Write the listing below out again exactly, dropping the images.

* _Provided material_:
=-=-=-=-=

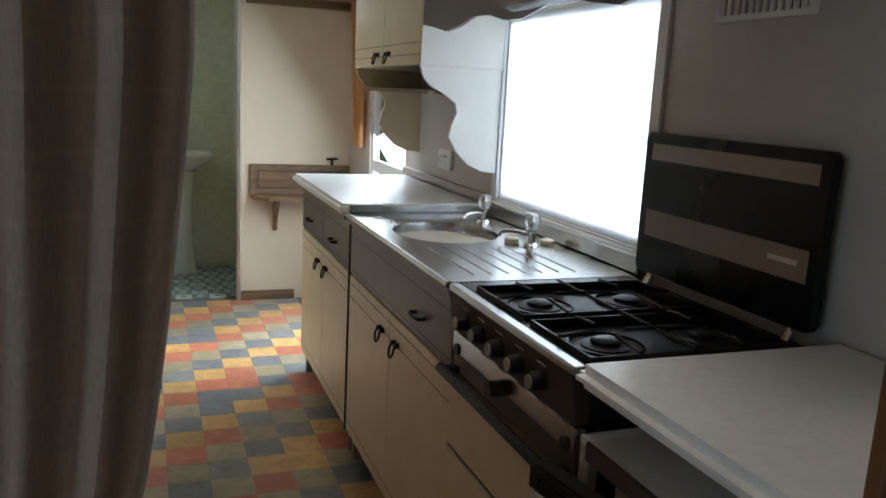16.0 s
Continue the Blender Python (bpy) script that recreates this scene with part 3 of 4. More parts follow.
# ---- lounge: sockets and cable ----
def socket(y0, y1, z0, z1, depth, label, outlets, aerial=False):
    s = thing("wall_socket", (E, (y0 + y1) / 2, z0), label, "socket", "sockets above the counter")
    part("back_box", prism(rounded(y0 + 0.001, y1 - 0.001, z0 + 0.001, z1 - 0.001, 0.006), 0, E - depth, E - 0.001, 0.0), M_PLASTIC, s)
    x = E - depth - 0.009
    part("face_plate", prism(rounded(y0, y1, z0, z1, 0.005), 0, x, E - depth - 0.0003, 0.002), M_PLASTIC, s)
    cz2 = (z0 + z1) / 2
    for c in outlets:
        if aerial:
            part("aerial_port", disc_x(x + 0.001, x - 0.004, c, cz2, 0.007, 14), M_BLACKMATT, s)
            continue
        part("slot", bx(x - 0.0006, x + 0.001, c - 0.002, c + 0.002, cz2 + 0.008, cz2 + 0.018, 0), M_BLACKMATT, s)
        for k in (-0.011, 0.011):
            part("slot", bx(x - 0.0006, x + 0.001, c + k - 0.003, c + k + 0.003, cz2 - 0.014, cz2 - 0.010, 0), M_BLACKMATT, s)
        part("switch", bx(x - 0.004, x + 0.001, c + 0.020, c + 0.028, cz2 + 0.008, cz2 + 0.022, 0.001), M_PLASTIC, s)
    for yy in (y0 + 0.012, y1 - 0.012):
        part("screw", disc_x(x + 0.001, x - 0.0008, yy, cz2, 0.003, 10), M_BLACKMATT, s)
    return s


socket(-1.277, -1.126, 0.987, 1.072, 0.045, "white double wall socket on a deep surface box", (-1.238, -1.165))
socket(-1.226, -1.140, 0.842, 0.928, 0.006, "white single wall socket plate", (-1.178,))
socket(-1.226, -1.140, 0.738, 0.824, 0.006, "white aerial socket plate", (-1.183,), True)
for y in (-1.352, -1.380):
    tagged(part("adhesive_pad", prism(rounded(y - 0.011, y + 0.011, 0.952, 0.974, 0.003), 0, E - 0.003, E - 0.0003, 0.0), M_TAN), "small amber adhesive pad on wallpaper", "adhesive pad", "adhesive pads")
cab = thing("aerial_cable", (0.4, -1.35, 0.70), "short black aerial cable lying on the counter", "cable")
part("cord", tube(curve([(0.514, -1.222, 0.785), (0.508, -1.255, 0.775), (0.500, -1.30, 0.742), (0.485, -1.335, 0.711), (0.44, -1.362, 0.7045), (0.37, -1.372, 0.7045), (0.29, -1.358, 0.7045), (0.245, -1.343, 0.7045)], 7), 0.0035, 8), M_BLACKMATT, cab, smooth=True)
part("plug", tube([(0.245, -1.343, 0.7055), (0.225, -1.337, 0.7055)], 0.0045, 10), M_CHROME, cab, "bright metal plug")
tagged(part("cable_clip", prism(rounded(0.455, 0.495, -1.150, -1.138, 0.005), 2, 0.7002, 0.704, 0.001), M_LEDGE), "small brown clip lying in the counter corner", "clip")


# ---- curtains ----
def pleats(name, parent, mat, path, z0, z1, amp, waves, seed, label="", rows=14, thick=0.003, cols=None, jitter=0.35):
    """A pleated cloth: path(s, v) gives the plan place at s along it and v up it; pleats stand off it along its normal."""
    rnd = random.Random(seed)
    n = cols or waves * 14
    ph = [rnd.uniform(-jitter, jitter) for _ in range(waves + 2)]
    am = [rnd.uniform(0.65, 1.25) for _ in range(waves + 2)]
    bm = bmesh.new()
    grid = []
    for r in range(rows + 1):
        v = r / rows
        line = []
        for c in range(n + 1):
            s = c / n
            q, nn, a = path(s, v)
            k = s * waves
            i = int(k)
            f = k - i
            p0 = ph[i] * (1 - f) + ph[min(i + 1, waves + 1)] * f
            a0 = am[i] * (1 - f) + am[min(i + 1, waves + 1)] * f
            w = math.sin(math.tau * k + p0 * 2.2 + 0.5 * math.sin(3 * v + i))
            w = math.copysign(abs(w) ** 0.8, w)
            q = Vector(q) + Vector(nn) * (amp * a * a0 * w)
            line.append(bm.verts.new((q.x, q.y, z0 + (z1 - z0) * v)))
        grid.append(line)
    for a, b2 in zip(grid, grid[1:]):
        for c in range(n):
            bm.faces.new((a[c], a[c + 1], b2[c + 1], b2[c]))
    bmesh.ops.solidify(bm, geom=bm.faces[:], thickness=thick)
    return part(name, bm, mat, parent, label, True)


cu = thing("window_curtain", (0.44, -3.2, 0.55), "beige full-length curtains with amber lining at the window", "curtain")
part("rail", bx(0.40, 0.47, -4.0, -2.436, 2.02, 2.06, 0.004), M_PLASTIC, cu)


def curtain_fold(y0, y1, x, depth, sway, mat=None, label=""):
    """One rounded upright fold of cloth, bulging into the room and leaning a little along y."""
    bm = bmesh.new()
    grid = []
    for k in range(19):
        v = k / 18
        line = []
        for c in range(15):
            u = -0.12 + 1.24 * c / 14
            a = math.pi * u
            w = 1 + 0.06 * math.sin(5 * v + 40 * y0)
            yy = (y0 + y1) / 2 + (y1 - y0) / 2 * w * math.cos(a) * -1 + sway * (v - 0.5) + 0.003 * math.sin(7 * v + 90 * y1)
            line.append(bm.verts.new((x - depth * w * math.sin(a), yy, 0.30 + 1.73 * v)))
        grid.append(line)
    for a, b2 in zip(grid, grid[1:]):
        for c in range(14):
            bm.faces.new((a[c], a[c + 1], b2[c + 1], b2[c]))
    bmesh.ops.solidify(bm, geom=bm.faces[:], thickness=0.002)
    return part("curtain_fold", bm, mat or M_CURTAIN, cu, label, True)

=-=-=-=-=

* _Correct response_:
16.0 s
Continue the Blender Python (bpy) script that recreates this scene with part 3 of 4. More parts follow.
# ---- lounge: sockets and cable ----
def socket(y0, y1, z0, z1, depth, label, outlets, aerial=False):
    s = thing("wall_socket", (E, (y0 + y1) / 2, z0), label, "socket", "sockets above the counter")
    part("back_box", prism(rounded(y0 + 0.001, y1 - 0.001, z0 + 0.001, z1 - 0.001, 0.006), 0, E - depth, E - 0.001, 0.0), M_PLASTIC, s)
    x = E - depth - 0.009
    part("face_plate", prism(rounded(y0, y1, z0, z1, 0.005), 0, x, E - depth - 0.0003, 0.002), M_PLASTIC, s)
    cz2 = (z0 + z1) / 2
    for c in outlets:
        if aerial:
            part("aerial_port", disc_x(x + 0.001, x - 0.004, c, cz2, 0.007, 14), M_BLACKMATT, s)
            continue
        part("slot", bx(x - 0.0006, x + 0.001, c - 0.002, c + 0.002, cz2 + 0.008, cz2 + 0.018, 0), M_BLACKMATT, s)
        for k in (-0.011, 0.011):
            part("slot", bx(x - 0.0006, x + 0.001, c + k - 0.003, c + k + 0.003, cz2 - 0.014, cz2 - 0.010, 0), M_BLACKMATT, s)
        part("switch", bx(x - 0.004, x + 0.001, c + 0.020, c + 0.028, cz2 + 0.008, cz2 + 0.022, 0.001), M_PLASTIC, s)
    for yy in (y0 + 0.012, y1 - 0.012):
        part("screw", disc_x(x + 0.001, x - 0.0008, yy, cz2, 0.003, 10), M_BLACKMATT, s)
    return s


socket(-1.277, -1.126, 0.987, 1.072, 0.045, "white double wall socket on a deep surface box", (-1.238, -1.165))
socket(-1.226, -1.140, 0.842, 0.928, 0.006, "white single wall socket plate", (-1.178,))
socket(-1.226, -1.140, 0.738, 0.824, 0.006, "white aerial socket plate", (-1.183,), True)
for y in (-1.352, -1.380):
    tagged(part("adhesive_pad", prism(rounded(y - 0.011, y + 0.011, 0.952, 0.974, 0.003), 0, E - 0.003, E - 0.0003, 0.0), M_TAN), "small amber adhesive pad on wallpaper", "adhesive pad", "adhesive pads")
cab = thing("aerial_cable", (0.4, -1.35, 0.70), "short black aerial cable lying on the counter", "cable")
part("cord", tube(curve([(0.514, -1.222, 0.785), (0.508, -1.255, 0.775), (0.500, -1.30, 0.742), (0.485, -1.335, 0.711), (0.44, -1.362, 0.7045), (0.37, -1.372, 0.7045), (0.29, -1.358, 0.7045), (0.245, -1.343, 0.7045)], 7), 0.0035, 8), M_BLACKMATT, cab, smooth=True)
part("plug", tube([(0.245, -1.343, 0.7055), (0.225, -1.337, 0.7055)], 0.0045, 10), M_CHROME, cab, "bright metal plug")
tagged(part("cable_clip", prism(rounded(0.455, 0.495, -1.150, -1.138, 0.005), 2, 0.7002, 0.704, 0.001), M_LEDGE), "small brown clip lying in the counter corner", "clip")


# ---- curtains ----
def pleats(name, parent, mat, path, z0, z1, amp, waves, seed, label="", rows=14, thick=0.003, cols=None, jitter=0.35):
    """A pleated cloth: path(s, v) gives the plan place at s along it and v up it; pleats stand off it along its normal."""
    rnd = random.Random(seed)
    n = cols or waves * 14
    ph = [rnd.uniform(-jitter, jitter) for _ in range(waves + 2)]
    am = [rnd.uniform(0.65, 1.25) for _ in range(waves + 2)]
    bm = bmesh.new()
    grid = []
    for r in range(rows + 1):
        v = r / rows
        line = []
        for c in range(n + 1):
            s = c / n
            q, nn, a = path(s, v)
            k = s * waves
            i = int(k)
            f = k - i
            p0 = ph[i] * (1 - f) + ph[min(i + 1, waves + 1)] * f
            a0 = am[i] * (1 - f) + am[min(i + 1, waves + 1)] * f
            w = math.sin(math.tau * k + p0 * 2.2 + 0.5 * math.sin(3 * v + i))
            w = math.copysign(abs(w) ** 0.8, w)
            q = Vector(q) + Vector(nn) * (amp * a * a0 * w)
            line.append(bm.verts.new((q.x, q.y, z0 + (z1 - z0) * v)))
        grid.append(line)
    for a, b2 in zip(grid, grid[1:]):
        for c in range(n):
            bm.faces.new((a[c], a[c + 1], b2[c + 1], b2[c]))
    bmesh.ops.solidify(bm, geom=bm.faces[:], thickness=thick)
    return part(name, bm, mat, parent, label, True)


cu = thing("window_curtain", (0.44, -3.2, 0.55), "beige full-length curtains with amber lining at the window", "curtain")
part("rail", bx(0.40, 0.47, -4.0, -2.436, 2.02, 2.06, 0.004), M_PLASTIC, cu)


def curtain_fold(y0, y1, x, depth, sway, mat=None, label=""):
    """One rounded upright fold of cloth, bulging into the room and leaning a little along y."""
    bm = bmesh.new()
    grid = []
    for k in range(19):
        v = k / 18
        line = []
        for c in range(15):
            u = -0.12 + 1.24 * c / 14
            a = math.pi * u
            w = 1 + 0.06 * math.sin(5 * v + 40 * y0)
            yy = (y0 + y1) / 2 + (y1 - y0) / 2 * w * math.cos(a) * -1 + sway * (v - 0.5) + 0.003 * math.sin(7 * v + 90 * y1)
            line.append(bm.verts.new((x - depth * w * math.sin(a), yy, 0.30 + 1.73 * v)))
        grid.append(line)
    for a, b2 in zip(grid, grid[1:]):
        for c in range(14):
            bm.faces.new((a[c], a[c + 1], b2[c + 1], b2[c]))
    bmesh.ops.solidify(bm, geom=bm.faces[:], thickness=0.002)
    return part("curtain_fold", bm, mat or M_CURTAIN, cu, label, True)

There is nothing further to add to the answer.